The Chinese audience has been consistently cold on Disney's 'Star Wars' films, but the sputtering start by 'Solo' is looking weak by any comparison.


The Millennium Falcon just malfunctioned and crashed to earth somewhere in China.


Putting in one of the worst opening-weekend performances of any Hollywood tentpole of recent memory, Disney and Lucasfilm's Solo: A Star Wars Story earned just $10.1 million in its first frame in China, according to early estimates from ticketing app Maoyan.


The sputtering start left the Han Solo origin story lagging in a distant third place behind two holdovers. Chinese romantic comedy How Long Will I Love U dominated with $25 million in its second weekend, while Avengers: Infinity War similarly trounced its fellow Disney title, earning approximately $18 million in its third frame.


The Disney Star Wars films have continually disappointed in the Middle Kingdom (for a deeper dive on why, see here), but the franchise's trajectory in the country is beginning to resemble a death spiral.
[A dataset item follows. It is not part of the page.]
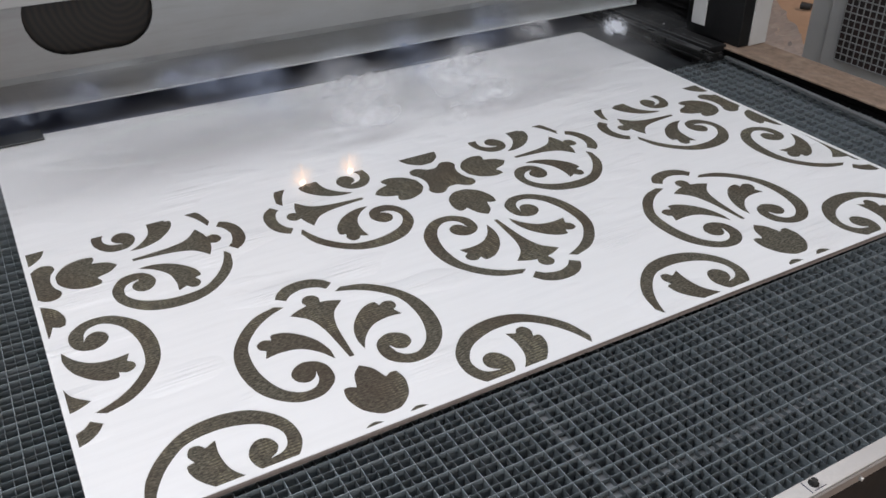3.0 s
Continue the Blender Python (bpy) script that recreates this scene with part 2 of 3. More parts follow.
def box(x0, x1, y0, y1, z0, z1, bevel=0.0, bm=None):
    own = bmesh.new()
    m = Matrix.Translation(((x0 + x1) / 2, (y0 + y1) / 2, (z0 + z1) / 2)) @ Matrix.Diagonal((x1 - x0, y1 - y0, z1 - z0, 1))
    bmesh.ops.create_cube(own, size=1, matrix=m)
    if bevel:
        bmesh.ops.bevel(own, geom=own.edges[:], offset=bevel, segments=2, affect="EDGES", profile=0.5)
    if bm is None:
        return own
    me = bpy.data.meshes.new("tmp")
    own.to_mesh(me)
    own.free()
    bm.from_mesh(me)
    bpy.data.meshes.remove(me)
    return bm


def disc(r, depth, m, n=16, r2=None):
    bm = bmesh.new()
    bmesh.ops.create_cone(bm, cap_ends=True, segments=n, radius1=r, radius2=r if r2 is None else r2, depth=depth, matrix=m)
    return bm


def prism(outline, z0, z1, m=Matrix()):
    """A closed outline in x, y drawn up from z0 to z1 and set at the pose m."""
    bm = bmesh.new()
    low = [bm.verts.new(m @ Vector((x, y, z0))) for x, y in outline]
    top = [bm.verts.new(m @ Vector((x, y, z1))) for x, y in outline]
    bm.faces.new(low[::-1])
    bm.faces.new(top)
    n = len(low)
    for i in range(n):
        bm.faces.new((low[i], low[(i + 1) % n], top[(i + 1) % n], top[i]))
    bmesh.ops.recalc_face_normals(bm, faces=bm.faces[:])
    return bm


def spline(pts, steps=7):
    """A smooth line through the points; its ends are corners."""
    p = [Vector(q) for q in pts]
    if len(p) == 2:
        return p[:-1]
    p = [p[0] * 2 - p[1]] + p + [p[-1] * 2 - p[-2]]
    out = []
    for i in range(1, len(p) - 2):
        a, b, c, d = p[i - 1 : i + 3]
        for s in range(steps):
            t = s / steps
            out.append(0.5 * (2 * b + (c - a) * t + (2 * a - 5 * b + 4 * c - d) * t * t + (3 * b - a - 3 * c + d) * t**3))
    return out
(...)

Star Wars: The Force Awakens earned $52 million over a two-day opening frame in 2016 (a number already below Disney's forecasts, sources said at the time). A year later, Rogue One slipped to $31 million over a full three-day frame, despite co-starring Donnie Yen and Jiang Wen, two of China's biggest actors. Rian Johnson's The Last Jedi then fared even worse, earning $28.7 million for a second-place start behind a local hit comedy.


Chinese filmgoers have always been somewhat cold to fantasy sci-fi, but even some of the genre's biggest recent bombs did better than Solo's opening.


Paramount's Ghost in the Shell opened to $21 million last year; and Sony's 2016 stinker Passengers started with $14.8 million. Even Star Trek Beyond brought in $30.5 million in its first weekend.